— Given task —
All of the data should be repeated exactly; pictures are not part of the copy.

— Information shown —
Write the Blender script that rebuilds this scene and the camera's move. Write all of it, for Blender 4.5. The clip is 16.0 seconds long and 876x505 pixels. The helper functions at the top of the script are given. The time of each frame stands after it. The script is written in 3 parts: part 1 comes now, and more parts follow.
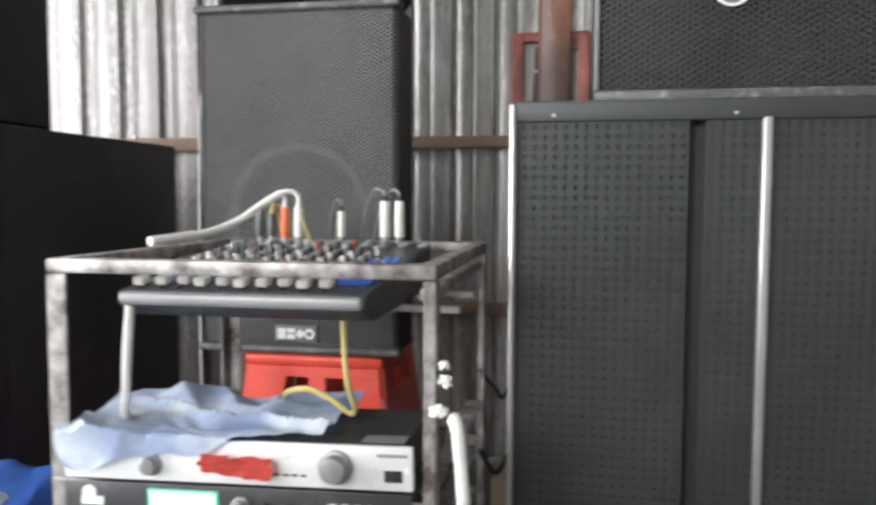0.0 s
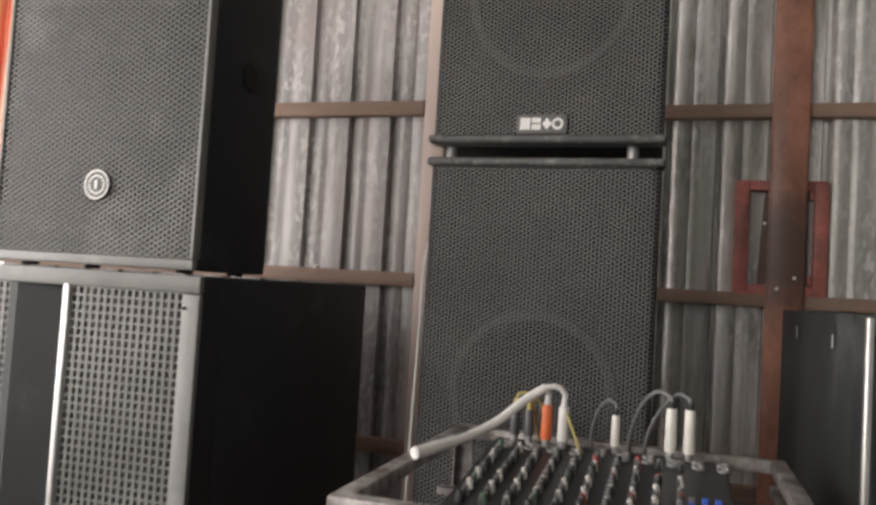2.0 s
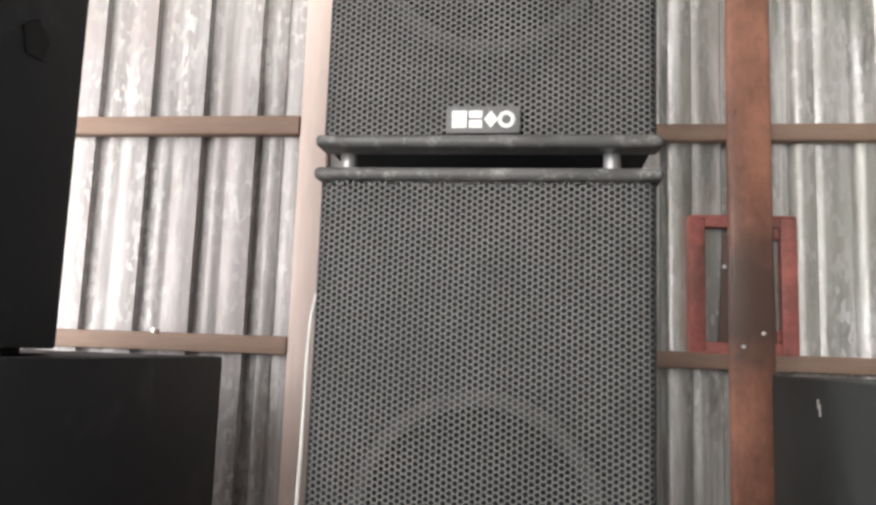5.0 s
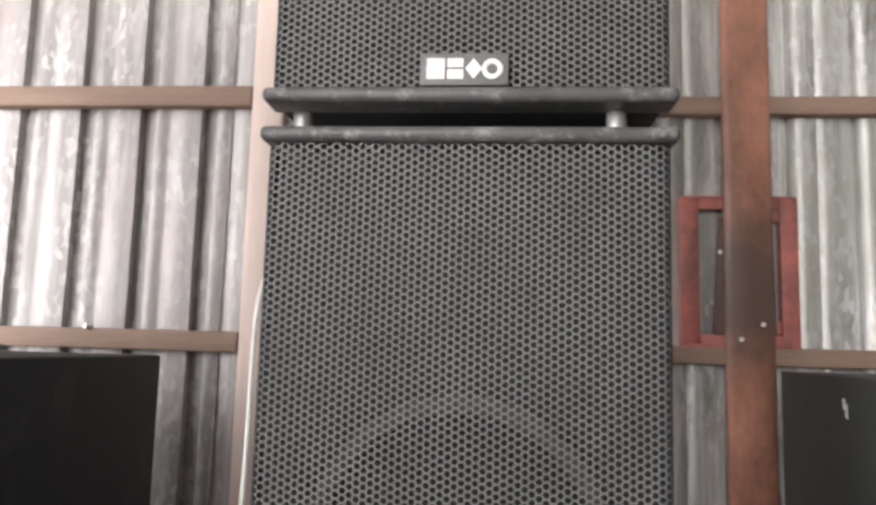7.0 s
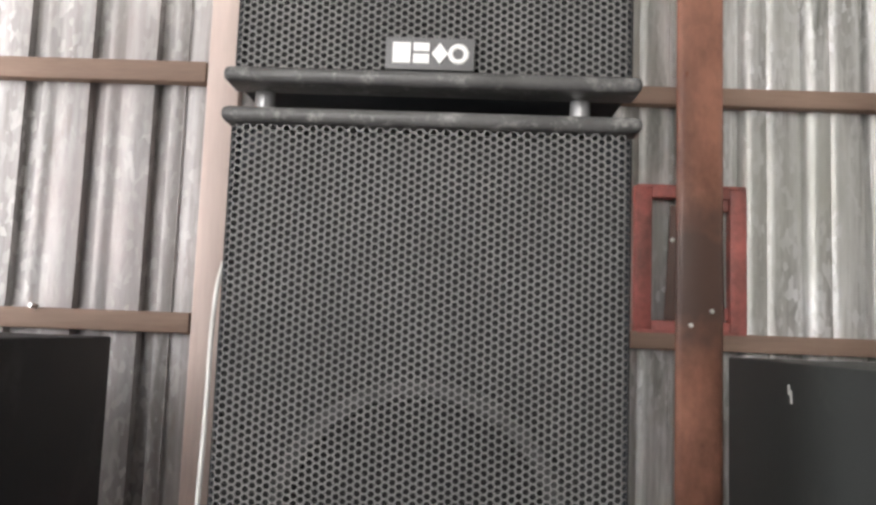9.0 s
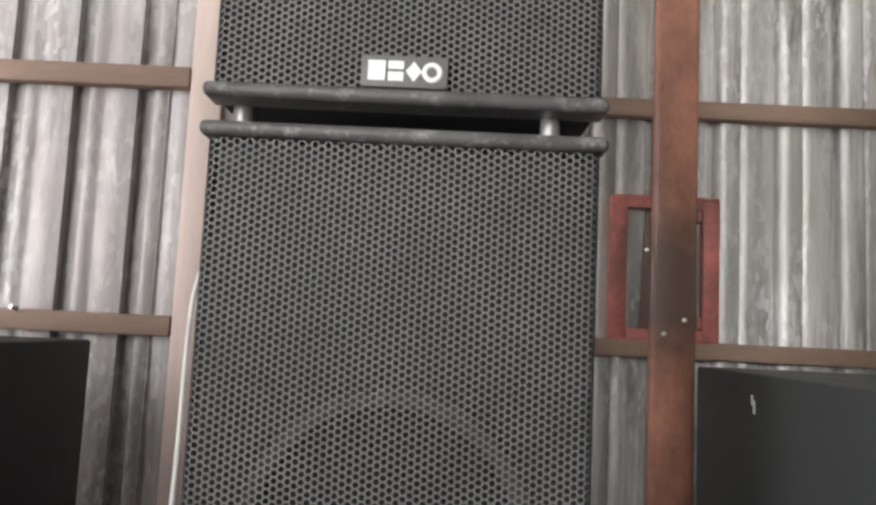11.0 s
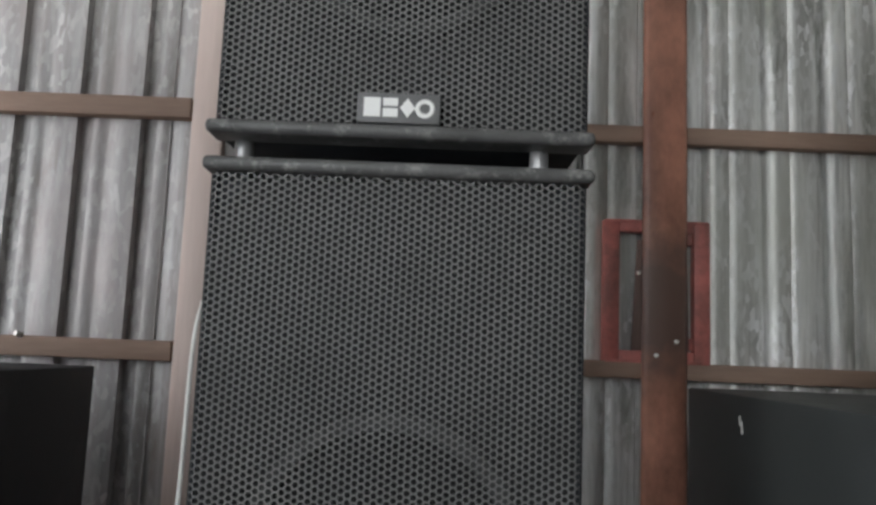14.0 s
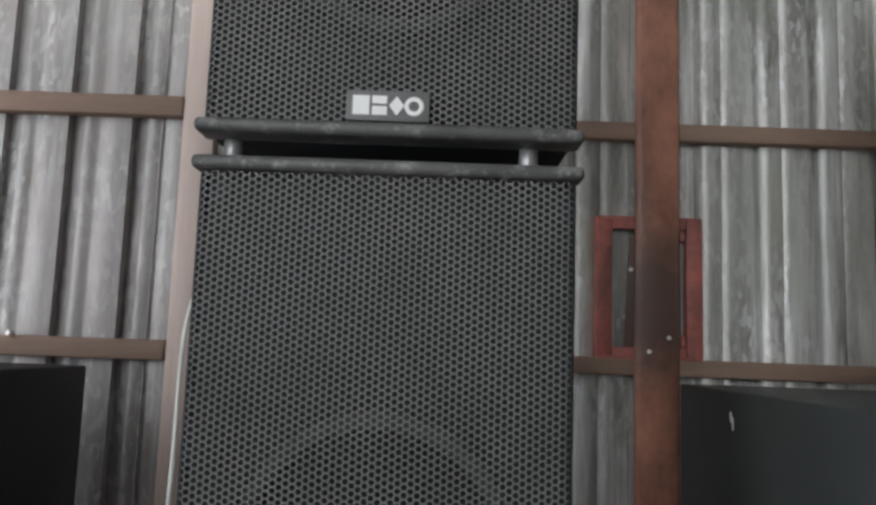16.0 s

— Final result —
Write the Blender script that rebuilds this scene and the camera's move. Write all of it, for Blender 4.5. The clip is 16.0 seconds long and 876x505 pixels. The helper functions at the top of the script are given. The time of each frame stands after it. The script is written in 3 parts: part 1 comes now, and more parts follow.
0.0 s
2.0 s
5.0 s
7.0 s
9.0 s
11.0 s
14.0 s
16.0 s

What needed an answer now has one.